Das irdische Leben is a grim little piece, perhaps providing the negative counterpart to Das himmlische Leben, the song
that became the finale of the Fourth Symphony. The music is of a decidedly eerie nature, employing divided strings in a
quiet perpetual motion. Some of the string parts play pizzicato figures along with woodwind interjections into the
background of the weird perpetual motion. Again, the text is a dialogue, this time between a mother and child. The
hungry child repeatedly asks for food, only to be reassured by the parent that it is coming soon. The repeated pleas of
"give me bread or else I die!" are set with very widely spaced and dissonant intervals. The comforting nature of the
parent's entreaties to wait is belied by the continuing presence of the eerie perpetual motion in the accompaniment. The
child's pleas increase in intensity, and death of course arrives just as the bread has been baked. The figuration of this
song is remarkably similar to that of the Purgatorio movement of the Tenth Symphony and the song is almost certainly
the source for that aptly named piece. Perhaps "earthly life" is indeed seen by Mahler as purgatory.
Revelge is the most intense and manic of the Wunderhorn settings, and also by far the most extended. It is a persistent
march of a magnitude matching the great march movements of the symphonies. The speaker is a fallen drummer boy
whose comrades pass him by on the march and leave him for dead. For most of the song, a persistent military rhythm
in the trumpets is omnipresent, becoming obsessive in its insistence. Only when the drummer is pleading with his
brothers not to pass him by does it occasionally let up. The ironic cries of "Tra-la-li, Tra-la-ley, Tra-la-lera" add to the
unrelenting nature of the song. Woodwind trills and figures are as persistent as the trumpet tattoos. As the music
reaches its climax, the string figures and drum rolls become more violent, and at the end, the frightening nature of the
song is taken even further with the use of col legno string playing.
Sunday Program
Des Antonius von Padua Fischpredigt, in 3/8 time, is best known as the source for the music of the scherzo of the
Second Symphony. Its music employs strings and winds in perpetual motion as well as interjecting woodwind figures.

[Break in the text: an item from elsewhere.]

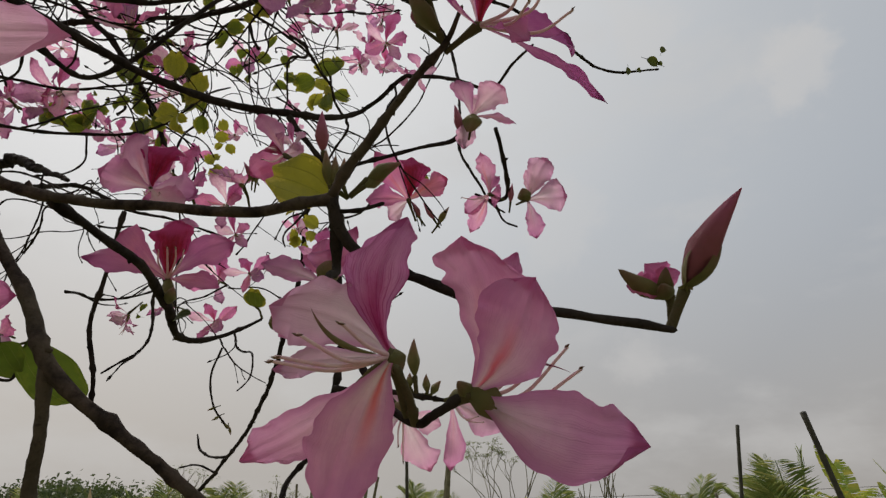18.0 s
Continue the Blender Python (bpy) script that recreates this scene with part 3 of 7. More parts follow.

The ironic text describes a saint who, on finding an empty church, goes to the water and preaches to the fishes. The
fishes listen in rapt enjoyment, but after the sermon they, like humans, remain the sinners they once were. Perhaps this
was the message Mahler was trying to assign to mortal existence when he used it in his symphony.
Rheinlegendchen is perhaps the most tender of the settings and, as many others of a pastoral nature, employs a 3/8
meter. It is quite lightly scored and very leisurely in pace. It describes the story of a girl who throws her ring into the sea
hoping that her true love will find it. The ring is swallowed by a fish, which ends up on the King's table. Upon opening
the fish, the ring is discovered and claimed by the girl's lover. All of this is of course a dream of the girl, who is thinking
of ways to keep her sweetheart by her side.
Lied des Verfolgten im Turm is very similar to Der Schildwache Nachtlied, but now the protagonist is a prisoner.
Again, the style is military. The burden of the song is the refrain that thoughts are free, despite the fact that he himself is
not. Again, this is a dialogue song. The prisoner's sweetheart speaks to him in contrasting music through the prison
walls of the open world and the wish that they were together, all of which he rejects with the words that his thoughts are
free. In trying to stoically accept his fate, he rejects his sweetheart, who cannot cope, as he sees it. In fact, he shows
that his thoughts are just as fettered as he is, as he has actually given up hope with his "free thoughts" and turned his
beloved away.
Wo die schönen Trompetten blasen is another rather sad, but achingly beautiful song. This song combines elements
of the military and the pastoral. The trumpet and horn calls are soft, however, and we are dealing with a meeting of two
lovers before the man goes off to war. The horn call music contrasts with the warm dialogue of the lovers in triple time.
There is a sort of musical catharsis as the young man describes his house where the bright trumpets play, but this is
immediately dispelled by the mention of the green grass, implying that his future home is the grave.
Lob des hohen Verstandes is, like the Fischpredigt, a satirical song. It is of a jolly nature, describing a singing contest
between the cuckoo and the nightingale. The judge of the contest is an ass. The ass of course declares the cuckoo the
winner. The musical painting of the cuckoo's call and the ass's bray is wonderful. They are combined in the last line, the
cuckoo's being immediately followed by the final "I-yah." Is this Mahler's retort to the many critics of his music? The
opening woodwind figures of this song were the source for some of the motives of the joyful finale of the Fifth
Symphony.
Tambourgesell is the last composed of Mahler's Wunderhorn settings. Like Revelge, it is sung by a doomed drummer.
Rather than lying in the field, however, this drummer lies in prison. Where Revelge was manic, this song is more heavy
and mournful. The drum rolls here are slower and more deliberate, and are balanced by lamenting woodwind trills. The
song itself is most effective at a slow tempo. It is in the character of a slow funeral march, and like Revelge, it is very
long. The final invocations of Gute Nacht! rival the final moments of the Sixth Symphony as the most shattering music
Mahler ever wrote. As he had done in Revelge, he employs col legno at the end to intensify the tragic effect.